Effective Practices in Program-Level Learning Outcomes Assessment

We use this list to guide us when we provide feedback to program’s learning assessment reports.

1. Program Student Learning Objectives or Outcomes (SLOs)

  • SLOs specify what students should know, do, and/or value upon successful program completion.
  • SLOs are meaningful and feasible to assess.
  • SLOs use verbs that express an action and the grammatical subject is students.
  • SLOs make the knowledge/skill/value to be assessed evident and demonstrable.
  • SLOs are publicly available and known to students and faculty.
  • Some (or all) program SLOs align with the institutional learning objectives (ILOs).

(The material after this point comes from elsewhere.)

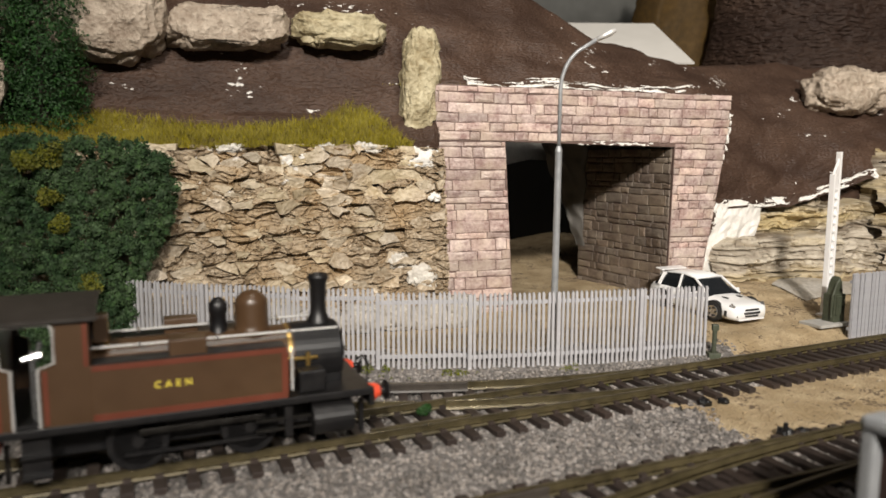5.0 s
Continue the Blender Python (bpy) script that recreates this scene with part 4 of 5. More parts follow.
def car():
    """A white rally-style hatchback, its nose along +x."""
    x, y = 0.1215, 0.3205
    ob = thing("car", pose(x, y, ground_z(x, y) - 0.0003, 0, 0, -66) @ Matrix.Diagonal((0.94, 0.94, 0.87, 1)), "white model hatchback car parked on the sand by the tunnel", "car")
    L = 0.0275
    # lower body: stations along x with half width, sill, shoulder and deck heights
    body = []
    for px, w, lo, sh, top in ((-L, 0.0092, 0.0046, 0.0080, 0.0105), (-L + 0.0018, 0.0108, 0.0030, 0.0084, 0.0116), (-0.019, 0.0116, 0.0024, 0.0088, 0.0118), (-0.008, 0.0114, 0.0022, 0.0086, 0.0113), (0.004, 0.0114, 0.0022, 0.0084, 0.0110),
                               (0.012, 0.0115, 0.0024, 0.0080, 0.0104), (0.019, 0.0113, 0.0024, 0.0073, 0.0093), (0.0245, 0.0108, 0.0018, 0.0070, 0.0086), (L - 0.0010, 0.0094, 0.0016, 0.0064, 0.0077), (L, 0.0080, 0.0020, 0.0058, 0.0068)):
        ring = [(px, -w * 0.94, lo), (px, -w, lo + 0.0018), (px, -w, sh - 0.001), (px, -w * 0.95, sh + 0.0008), (px, -w * 0.80, top - 0.0002), (px, -w * 0.4, top + 0.0003)]
        body.append(ring + [(a, -b, c) for a, b, c in ring[::-1]])
    bm = arch_shape(bmesh.new(), body)
    part("body", bm, M["carwhite"], ob, smooth=True)
    roof = []
    for px, w, lo, top in ((-0.0235, 0.0090, 0.0112, 0.0118), (-0.0205, 0.0092, 0.0112, 0.0168), (-0.016, 0.0088, 0.0112, 0.0184), (-0.006, 0.0086, 0.0108, 0.0190), (0.001, 0.0086, 0.0106, 0.0180), (0.0065, 0.0090, 0.0106, 0.0140), (0.0115, 0.0096, 0.0102, 0.0106)):
        ring = [(px, -w * 1.1, lo), (px, -w * 0.98, lo + (top - lo) * 0.6), (px, -w * 0.82, top - 0.0003), (px, -w * 0.4, top)]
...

2. Curriculum Alignment via a Map/Matrix

  • Each SLO is addressed in a set of required courses and/or activities.
  • Each required course/activity addresses at least one SLO (but typically a course does not address all the program SLOs).
  • Students have enough learning opportunities so they can meet exit-level standards of performance.

3. Evidence

  • The type of evidence collected is appropriate given the assessment question/goal/SLO.
  • Pieces of evidence were reliably and fairly evaluated.
  • Multiple types of evidence are collected over time.

4. Results and Use of Results

  • Results are summarized in a clear, concise manner using counts and percentages, if appropriate.
  • Standards of performance are available, e.g., samples of unacceptable, acceptable, and exemplary student work are available.
  • Criteria for success are established, e.g., the percent of survey responses needed to declare an outcome/goal has been achieved.
  • The (planned) actions and/or changes are congruent with the results.
  • A specific improvement plan (who, what, when) is given if action has not yet been taken.
  • There is a plan to monitor the implementation of the improvement plan and the impact of the actions/changes.